Due medici dell'Aurelia Hospital di Roma sono indagati per la morte dell'attrice 28enne Francesca Carocci con l'accusa di omicidio colposo in ambito sanitario. Lo riporta l'edizione romana del Corriere della Sera, la quale aggiunge che i due dottori che hanno visitato la donna avrebbero scambiato un principio di miocardite per ansia.
Il caso Il 28 febbraio, l'attrice avrebbe avvertito una fortissima fitta al petto, all'altezza del cuore. Avrebbe avuto anche la febbre. Nel pomeriggio, sarebbe stata trasportata in ambulanza all'Aurelia Hospital. In ospedale, sarebbe stata sottoposta a una serie di controlli. Qualche ora più tardi, i medici l'avrebbero dimessa con un antidolorifico. "Veniva semplicemente confermata la stessa terapia già assunta in precedenza dalla paziente a domicilio", ha poi sostenuto l'Aurelia Hospital.
Carocci sarebbe poi tornata a casa, ma dopo un paio di giorni la situazione sarebbe precipitata. Questa volta le sue condizioni sarebbero state ancora più gravi. È così è scattata una nuova chiamata al 118. L'ambulanza l'ha portata nuovamente all'Aurelia Hospital, ma nel tragitto l'attrice avrebbe avuto un primo attacco cardiaco. Il personale sanitario sarebbe riuscito a rianimarla e l'attrice sarebbe arrivata viva al pronto soccorso. Qui però sarebbe subentrato un secondo malore che si sarebbe rivelato per lei fatale. I medici avrebbero tentano a lungo di rianimarla ma per la 28ennenon ci sarebbe stato più nulla da fare.
Dopo il decesso, i familiari dell'attrice hanno presentato denuncia. Dalla consulenza del medico legale incaricato dalla Procura di Roma, Luigi Cipolloni, emergerebbe che i risultati degli accertamenti effettuati alla ragazza necessitavano di un approfondimento.
L'ospedale romano ha espresso il "più sentito cordoglio" e fornito la sua ricostruzione dei fatti. All'accesso in pronto soccorso, il 28 febbraio, la paziente è stata sottoposta a "tutti gli esami ed accertamenti clinici, completi e approfonditi, richiesti per la sintomatologia presentata dalla paziente", ha sottolineato il nosocomio, assicurando che gli accertamenti, "accuratamente valutati dall'equipe di cardiologia della struttura, hanno categoricamente escluso una diagnosi di infarto miocardico acuto".
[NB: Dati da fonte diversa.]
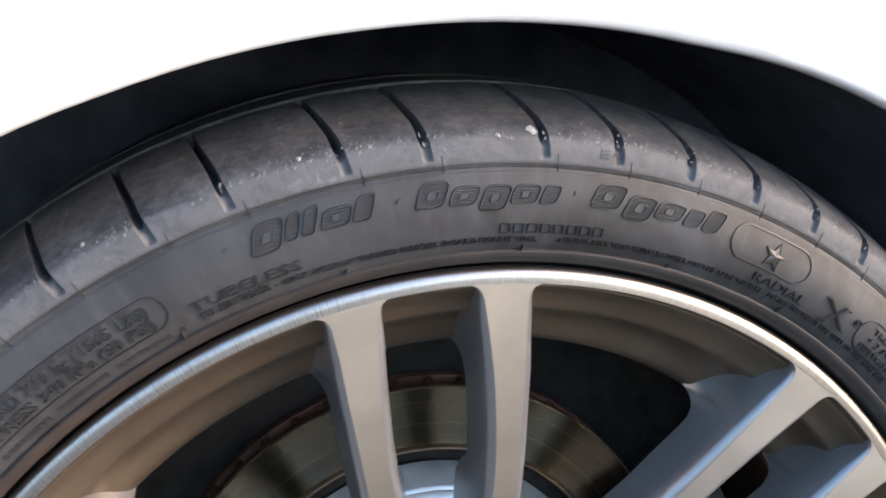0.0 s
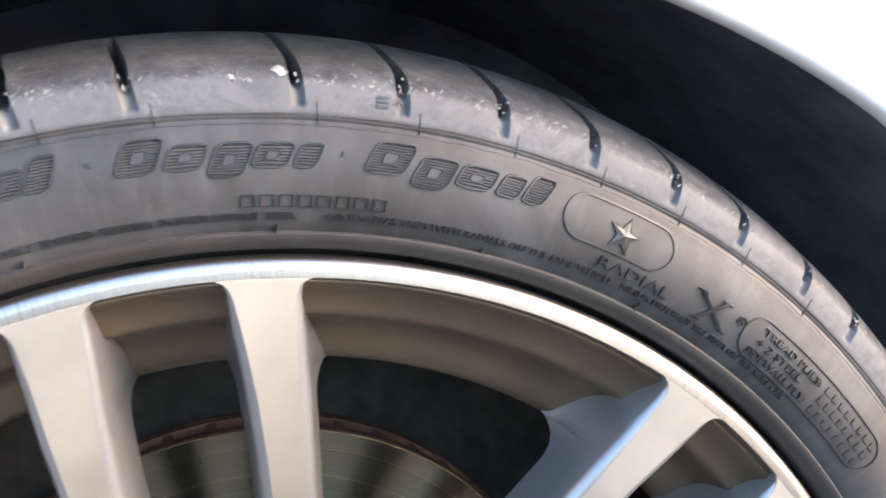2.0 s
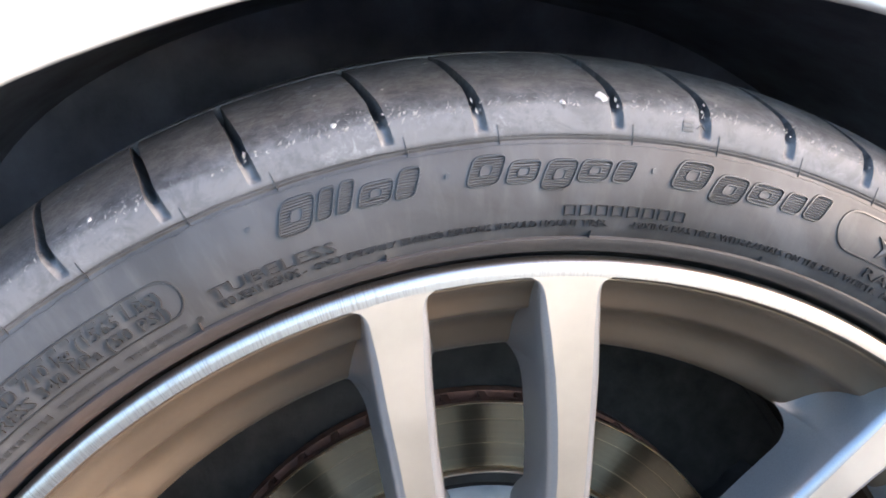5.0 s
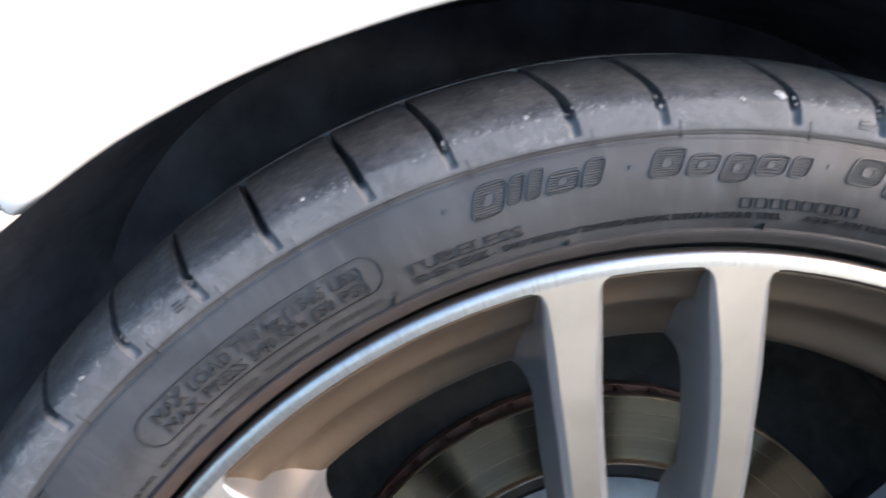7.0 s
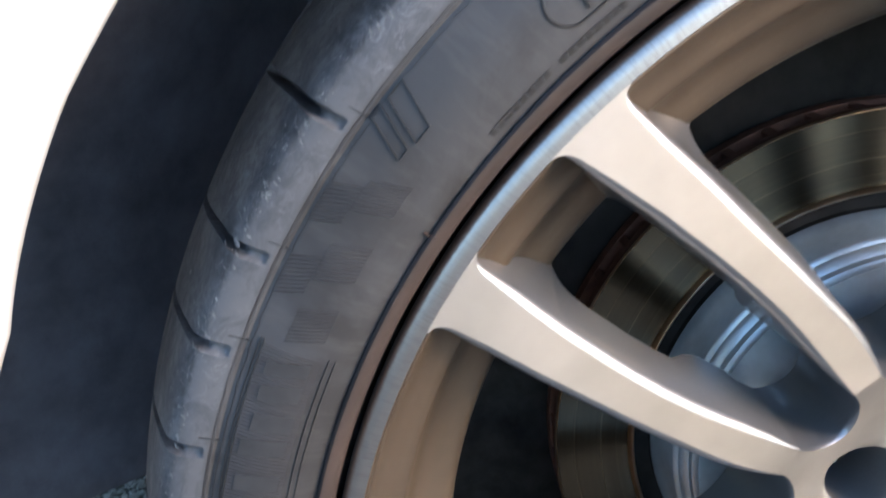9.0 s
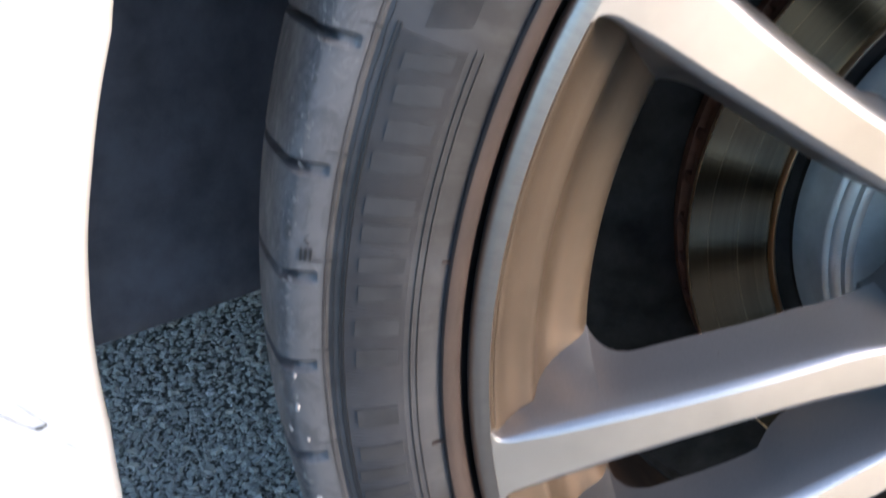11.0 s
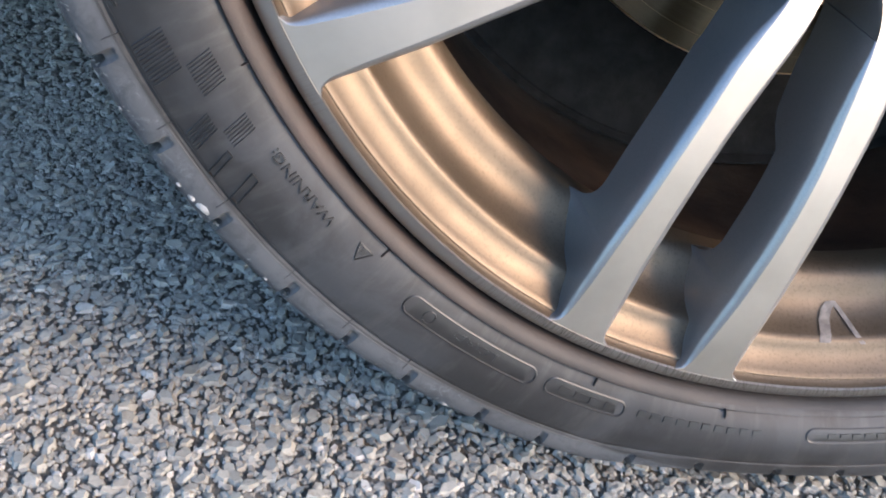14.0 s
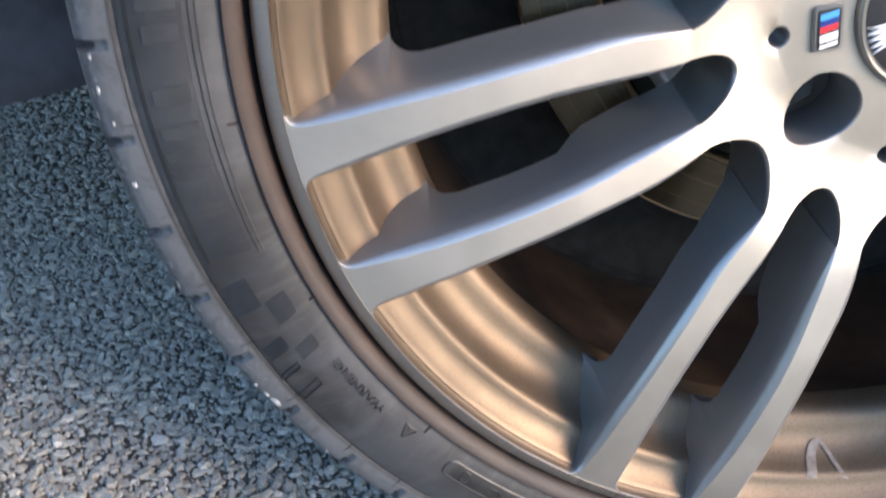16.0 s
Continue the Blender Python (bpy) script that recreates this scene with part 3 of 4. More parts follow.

Poi ha precisato che è stata la stessa struttura sanitaria "a richiedere il riscontro autoptico a seguito del decesso". "Tuttavia, l'Aurelia Hospital – ha concluso il nosocomio - non è stata invitata allo svolgimento dell'esame autoptico e non è tuttora a conoscenza dei risultati, anche se può fin d'ora osservare come le notizie su alcune valutazioni attribuite al medico legale incaricato dalla Procura non siano assolutamente corrette".
Ora emergerebbe, sempre stando al Corriere, che, "secondo la prima diagnosi", il dolore al petto sarebbe stato collegato "a uno stato d'ansia".